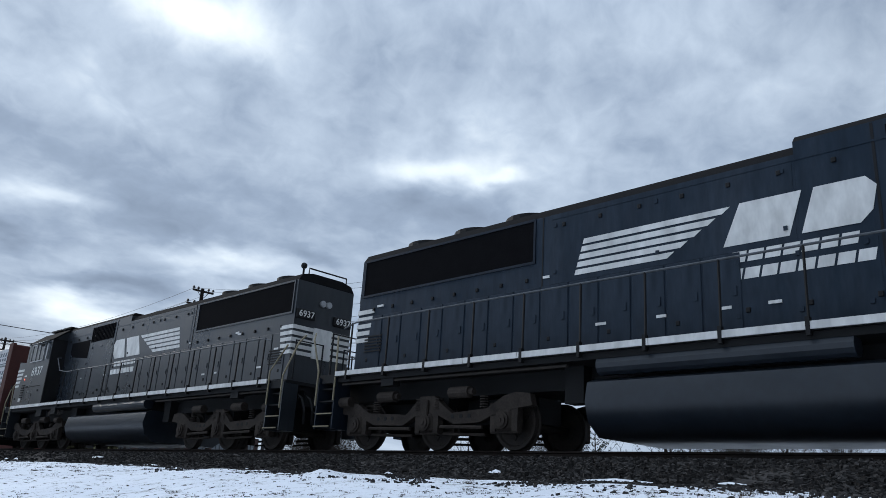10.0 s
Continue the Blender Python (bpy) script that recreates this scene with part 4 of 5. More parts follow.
--
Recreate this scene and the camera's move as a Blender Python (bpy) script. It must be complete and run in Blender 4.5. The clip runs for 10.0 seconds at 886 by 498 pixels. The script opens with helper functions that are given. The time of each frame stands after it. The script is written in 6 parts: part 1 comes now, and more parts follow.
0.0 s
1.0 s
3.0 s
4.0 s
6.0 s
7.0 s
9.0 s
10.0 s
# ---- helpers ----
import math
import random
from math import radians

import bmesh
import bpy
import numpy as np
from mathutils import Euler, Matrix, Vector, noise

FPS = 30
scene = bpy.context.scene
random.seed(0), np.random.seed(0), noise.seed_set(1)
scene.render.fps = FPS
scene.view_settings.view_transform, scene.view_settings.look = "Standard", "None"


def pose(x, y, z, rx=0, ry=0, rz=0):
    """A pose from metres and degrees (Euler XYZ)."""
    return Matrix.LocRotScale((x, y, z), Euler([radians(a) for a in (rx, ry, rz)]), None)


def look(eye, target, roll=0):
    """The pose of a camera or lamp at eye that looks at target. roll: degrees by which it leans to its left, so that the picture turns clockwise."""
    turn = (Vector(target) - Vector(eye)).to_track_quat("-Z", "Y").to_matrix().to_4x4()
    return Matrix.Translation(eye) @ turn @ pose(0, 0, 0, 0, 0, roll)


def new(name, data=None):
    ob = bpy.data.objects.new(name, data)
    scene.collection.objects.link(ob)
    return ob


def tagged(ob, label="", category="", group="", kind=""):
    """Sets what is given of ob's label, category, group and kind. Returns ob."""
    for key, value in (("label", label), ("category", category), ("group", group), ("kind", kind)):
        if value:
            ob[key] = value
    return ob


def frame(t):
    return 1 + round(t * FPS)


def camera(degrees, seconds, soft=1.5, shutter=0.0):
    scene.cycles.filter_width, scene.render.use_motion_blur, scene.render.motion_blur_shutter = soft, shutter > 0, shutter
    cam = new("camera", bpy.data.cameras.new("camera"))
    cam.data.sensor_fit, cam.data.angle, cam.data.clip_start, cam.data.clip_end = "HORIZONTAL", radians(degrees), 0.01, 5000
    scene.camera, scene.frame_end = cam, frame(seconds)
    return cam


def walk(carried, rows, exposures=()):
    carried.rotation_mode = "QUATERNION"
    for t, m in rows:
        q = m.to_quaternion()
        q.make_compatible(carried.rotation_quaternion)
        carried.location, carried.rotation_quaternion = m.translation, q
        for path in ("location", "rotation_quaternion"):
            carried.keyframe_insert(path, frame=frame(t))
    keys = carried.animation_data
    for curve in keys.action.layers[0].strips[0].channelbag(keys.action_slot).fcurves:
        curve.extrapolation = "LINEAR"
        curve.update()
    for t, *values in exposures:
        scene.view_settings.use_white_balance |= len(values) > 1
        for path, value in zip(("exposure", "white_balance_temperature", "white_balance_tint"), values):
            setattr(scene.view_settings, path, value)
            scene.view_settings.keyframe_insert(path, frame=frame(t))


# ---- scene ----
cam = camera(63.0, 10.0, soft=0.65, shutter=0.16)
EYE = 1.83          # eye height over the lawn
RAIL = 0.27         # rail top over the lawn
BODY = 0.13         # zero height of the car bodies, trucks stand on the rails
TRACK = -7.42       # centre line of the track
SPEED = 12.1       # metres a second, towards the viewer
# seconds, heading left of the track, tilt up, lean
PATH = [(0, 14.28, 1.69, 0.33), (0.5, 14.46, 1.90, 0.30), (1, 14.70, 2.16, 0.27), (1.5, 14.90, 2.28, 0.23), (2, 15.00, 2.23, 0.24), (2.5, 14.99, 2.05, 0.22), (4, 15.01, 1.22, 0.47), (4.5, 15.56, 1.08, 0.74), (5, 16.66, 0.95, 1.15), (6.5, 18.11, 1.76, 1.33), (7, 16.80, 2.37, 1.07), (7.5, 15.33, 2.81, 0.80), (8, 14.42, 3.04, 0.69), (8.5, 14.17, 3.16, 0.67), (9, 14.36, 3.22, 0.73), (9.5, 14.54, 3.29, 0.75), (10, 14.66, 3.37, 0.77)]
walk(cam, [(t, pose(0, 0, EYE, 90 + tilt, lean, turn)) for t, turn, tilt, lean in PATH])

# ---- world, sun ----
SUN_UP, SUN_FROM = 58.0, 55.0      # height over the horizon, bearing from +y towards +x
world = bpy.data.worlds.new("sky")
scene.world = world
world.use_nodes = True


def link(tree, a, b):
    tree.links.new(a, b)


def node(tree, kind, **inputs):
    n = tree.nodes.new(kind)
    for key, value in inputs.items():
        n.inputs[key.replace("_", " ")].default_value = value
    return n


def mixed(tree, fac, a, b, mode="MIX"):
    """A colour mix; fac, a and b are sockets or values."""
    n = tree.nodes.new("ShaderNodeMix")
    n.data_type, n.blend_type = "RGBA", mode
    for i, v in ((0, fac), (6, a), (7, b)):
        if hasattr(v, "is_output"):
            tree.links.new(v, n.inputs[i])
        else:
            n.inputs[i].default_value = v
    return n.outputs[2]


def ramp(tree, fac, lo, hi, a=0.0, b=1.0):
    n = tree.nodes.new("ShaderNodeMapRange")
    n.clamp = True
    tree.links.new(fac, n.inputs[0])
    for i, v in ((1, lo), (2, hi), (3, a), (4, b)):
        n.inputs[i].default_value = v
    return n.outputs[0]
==
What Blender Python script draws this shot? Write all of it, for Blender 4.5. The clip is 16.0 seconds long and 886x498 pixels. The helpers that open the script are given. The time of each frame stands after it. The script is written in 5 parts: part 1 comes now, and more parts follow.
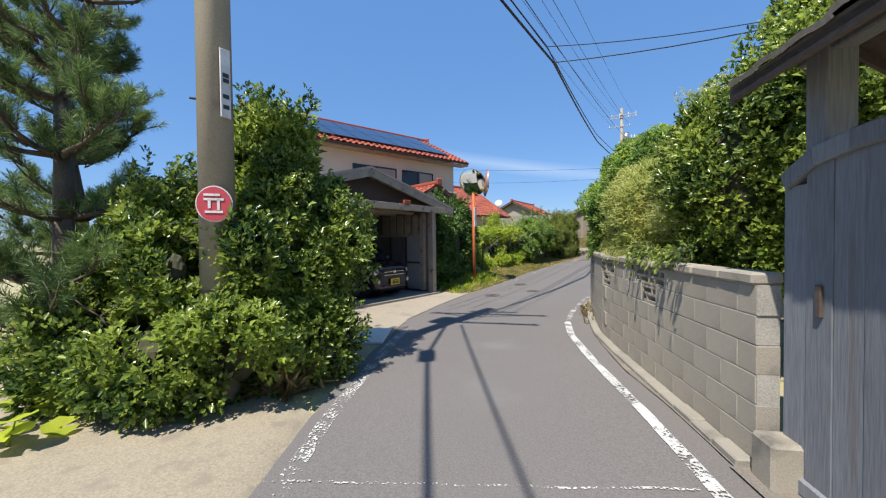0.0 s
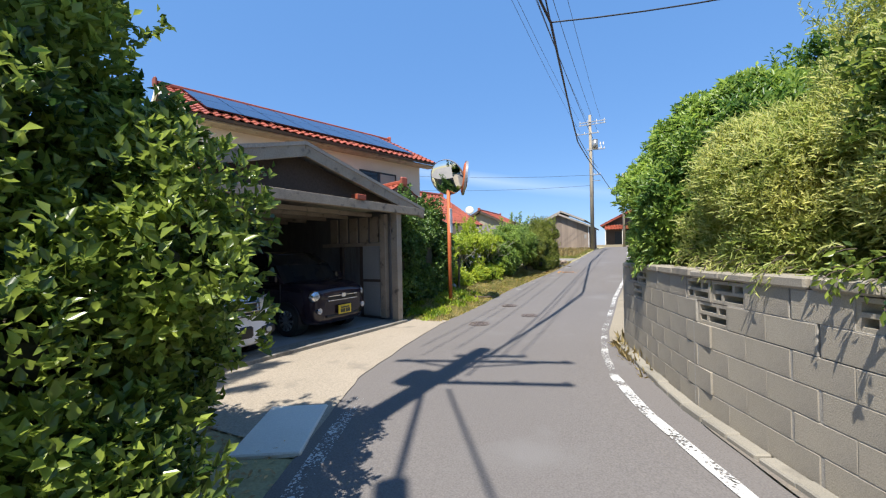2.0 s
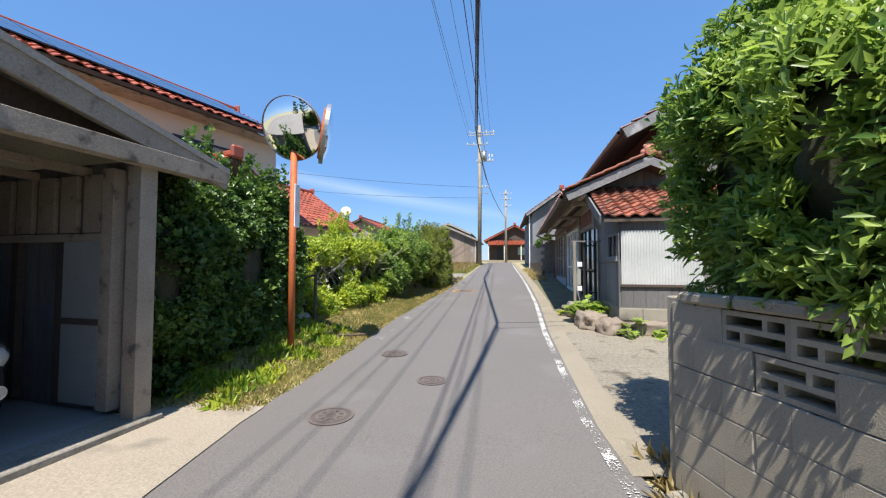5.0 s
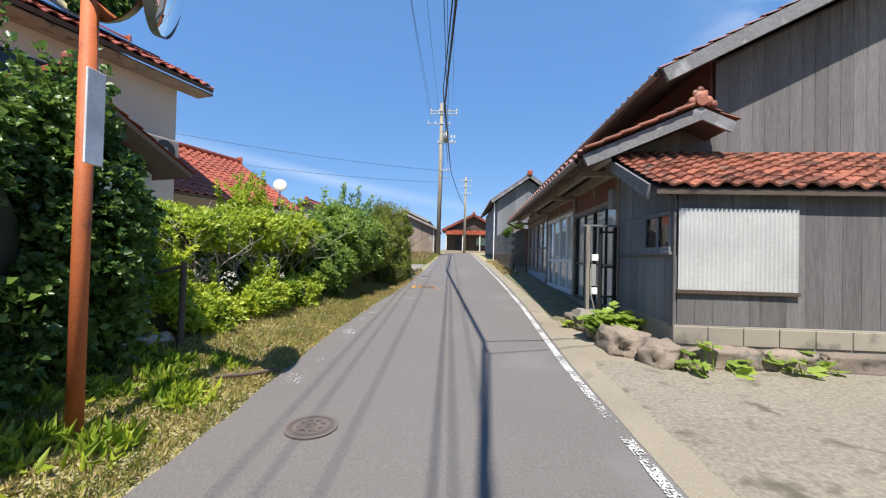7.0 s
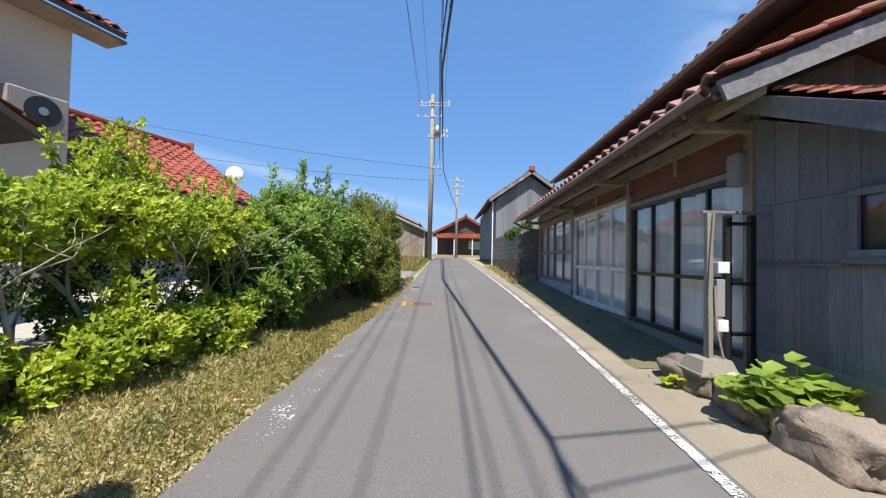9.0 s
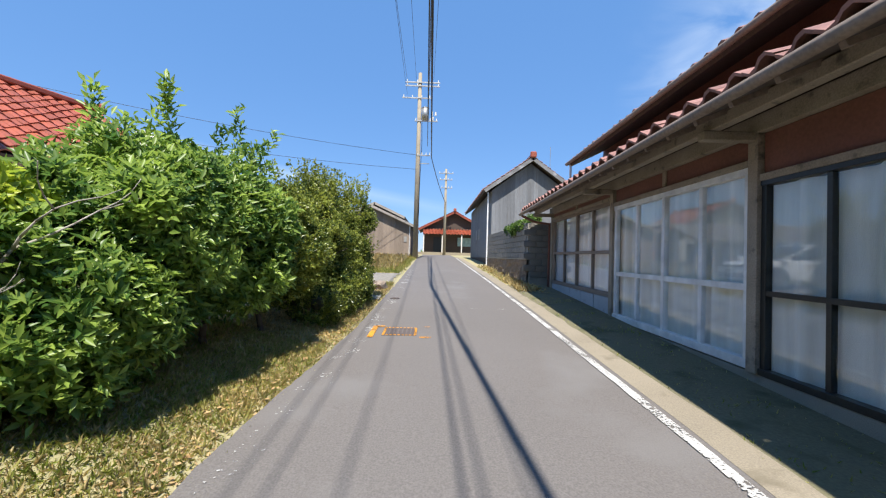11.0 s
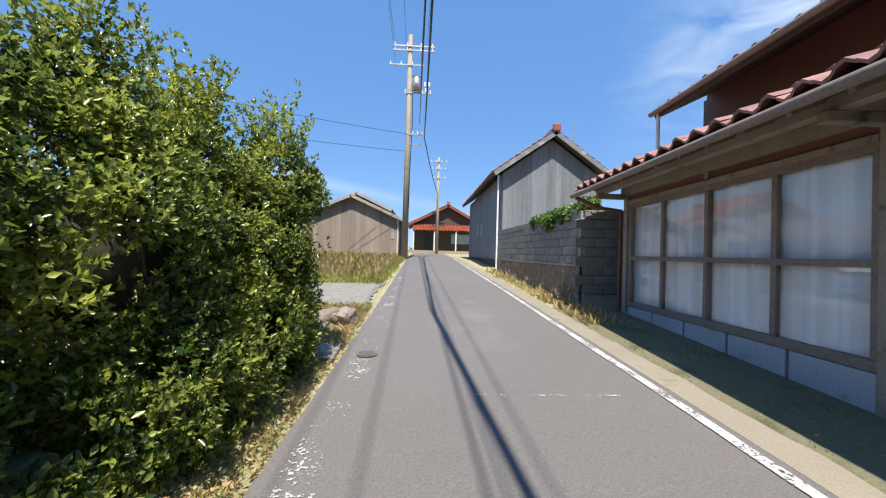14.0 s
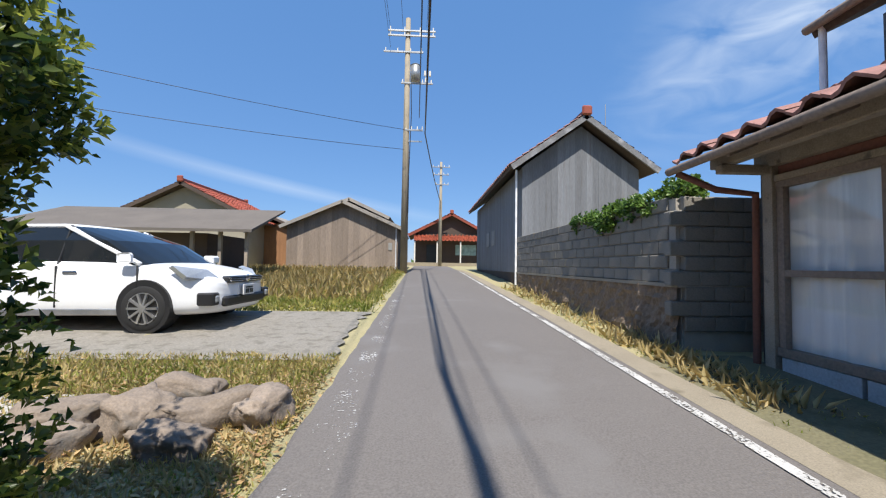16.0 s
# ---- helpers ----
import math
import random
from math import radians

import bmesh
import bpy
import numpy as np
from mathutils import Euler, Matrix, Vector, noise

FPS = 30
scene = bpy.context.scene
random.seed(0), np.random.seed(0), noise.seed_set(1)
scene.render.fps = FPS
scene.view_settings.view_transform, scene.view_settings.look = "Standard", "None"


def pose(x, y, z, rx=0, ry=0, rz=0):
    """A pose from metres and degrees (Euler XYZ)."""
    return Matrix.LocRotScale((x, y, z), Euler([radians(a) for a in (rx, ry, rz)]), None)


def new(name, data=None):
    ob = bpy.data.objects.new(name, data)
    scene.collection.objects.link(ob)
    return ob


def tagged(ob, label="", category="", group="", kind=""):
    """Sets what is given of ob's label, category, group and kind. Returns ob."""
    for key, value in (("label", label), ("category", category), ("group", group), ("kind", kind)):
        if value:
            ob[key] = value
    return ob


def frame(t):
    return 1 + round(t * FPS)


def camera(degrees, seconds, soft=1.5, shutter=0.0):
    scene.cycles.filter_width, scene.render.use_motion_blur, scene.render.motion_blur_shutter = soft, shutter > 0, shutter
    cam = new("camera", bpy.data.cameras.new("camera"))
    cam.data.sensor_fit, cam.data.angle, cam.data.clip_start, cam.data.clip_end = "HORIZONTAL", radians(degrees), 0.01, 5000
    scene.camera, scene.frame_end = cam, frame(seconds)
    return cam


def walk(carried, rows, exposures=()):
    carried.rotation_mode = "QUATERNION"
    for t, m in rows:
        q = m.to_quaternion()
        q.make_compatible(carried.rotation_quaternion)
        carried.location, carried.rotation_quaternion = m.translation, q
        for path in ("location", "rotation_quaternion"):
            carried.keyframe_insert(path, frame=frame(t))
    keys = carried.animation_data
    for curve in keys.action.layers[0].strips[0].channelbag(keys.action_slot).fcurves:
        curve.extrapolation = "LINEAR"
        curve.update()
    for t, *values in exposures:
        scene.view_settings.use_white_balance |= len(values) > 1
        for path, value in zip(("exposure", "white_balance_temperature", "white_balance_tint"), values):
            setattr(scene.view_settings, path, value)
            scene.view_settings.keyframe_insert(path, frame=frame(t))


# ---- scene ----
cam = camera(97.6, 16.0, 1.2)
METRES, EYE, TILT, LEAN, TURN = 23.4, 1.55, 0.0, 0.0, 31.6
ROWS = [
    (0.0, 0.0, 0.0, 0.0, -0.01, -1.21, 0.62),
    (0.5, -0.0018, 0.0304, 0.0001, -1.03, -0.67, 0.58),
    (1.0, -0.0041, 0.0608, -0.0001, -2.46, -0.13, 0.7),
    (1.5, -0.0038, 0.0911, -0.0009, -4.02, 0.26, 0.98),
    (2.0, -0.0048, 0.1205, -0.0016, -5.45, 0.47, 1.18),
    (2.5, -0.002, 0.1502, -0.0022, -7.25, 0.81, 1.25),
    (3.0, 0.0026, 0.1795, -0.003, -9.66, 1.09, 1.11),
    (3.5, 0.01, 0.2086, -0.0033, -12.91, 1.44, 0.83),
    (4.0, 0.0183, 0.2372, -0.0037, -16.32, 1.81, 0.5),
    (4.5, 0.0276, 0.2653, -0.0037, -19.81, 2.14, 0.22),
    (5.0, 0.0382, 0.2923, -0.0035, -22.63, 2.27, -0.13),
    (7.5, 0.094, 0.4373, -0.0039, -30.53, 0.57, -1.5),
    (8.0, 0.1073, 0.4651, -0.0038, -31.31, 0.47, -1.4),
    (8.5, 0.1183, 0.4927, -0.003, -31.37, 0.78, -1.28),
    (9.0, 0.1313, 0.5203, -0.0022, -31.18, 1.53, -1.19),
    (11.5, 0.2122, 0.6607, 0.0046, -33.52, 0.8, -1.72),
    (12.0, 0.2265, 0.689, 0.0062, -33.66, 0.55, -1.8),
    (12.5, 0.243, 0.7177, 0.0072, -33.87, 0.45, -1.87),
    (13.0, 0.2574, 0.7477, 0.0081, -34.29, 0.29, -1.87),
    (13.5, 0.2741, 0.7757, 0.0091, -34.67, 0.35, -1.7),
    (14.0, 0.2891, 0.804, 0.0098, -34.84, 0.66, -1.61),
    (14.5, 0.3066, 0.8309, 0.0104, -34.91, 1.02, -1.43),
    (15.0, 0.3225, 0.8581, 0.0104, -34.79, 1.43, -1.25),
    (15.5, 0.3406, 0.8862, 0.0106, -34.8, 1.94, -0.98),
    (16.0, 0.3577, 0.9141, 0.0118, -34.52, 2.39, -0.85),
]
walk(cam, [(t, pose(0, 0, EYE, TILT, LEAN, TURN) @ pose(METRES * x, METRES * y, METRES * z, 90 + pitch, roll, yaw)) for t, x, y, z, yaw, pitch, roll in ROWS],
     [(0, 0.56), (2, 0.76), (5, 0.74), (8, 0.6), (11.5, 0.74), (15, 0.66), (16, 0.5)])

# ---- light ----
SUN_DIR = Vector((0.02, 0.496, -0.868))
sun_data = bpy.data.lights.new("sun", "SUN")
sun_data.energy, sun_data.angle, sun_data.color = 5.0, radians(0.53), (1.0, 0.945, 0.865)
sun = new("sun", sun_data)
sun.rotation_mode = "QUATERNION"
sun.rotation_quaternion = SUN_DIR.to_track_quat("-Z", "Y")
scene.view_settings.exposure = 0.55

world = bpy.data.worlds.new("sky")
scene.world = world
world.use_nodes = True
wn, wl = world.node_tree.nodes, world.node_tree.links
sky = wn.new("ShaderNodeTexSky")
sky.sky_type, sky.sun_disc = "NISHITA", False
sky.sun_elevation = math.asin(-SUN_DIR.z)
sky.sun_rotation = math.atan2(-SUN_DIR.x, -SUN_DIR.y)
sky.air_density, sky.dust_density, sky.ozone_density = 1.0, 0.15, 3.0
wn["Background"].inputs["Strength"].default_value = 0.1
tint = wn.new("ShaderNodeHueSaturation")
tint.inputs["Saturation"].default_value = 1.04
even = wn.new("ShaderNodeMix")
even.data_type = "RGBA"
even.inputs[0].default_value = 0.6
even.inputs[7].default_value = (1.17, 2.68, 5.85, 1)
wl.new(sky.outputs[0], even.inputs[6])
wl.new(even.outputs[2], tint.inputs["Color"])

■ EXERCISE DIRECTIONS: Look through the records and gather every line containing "stands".

■ FINISHED TASK:
Recreate this scene and the camera's move as a Blender Python (bpy) script. It must be complete and run in Blender 4.5. The clip runs for 10.0 seconds at 886 by 498 pixels. The script opens with helper functions that are given. The time of each frame stands after it. The script is written in 6 parts: part 1 comes now, and more parts follow.
What Blender Python script draws this shot? Write all of it, for Blender 4.5. The clip is 16.0 seconds long and 886x498 pixels. The helpers that open the script are given. The time of each frame stands after it. The script is written in 5 parts: part 1 comes now, and more parts follow.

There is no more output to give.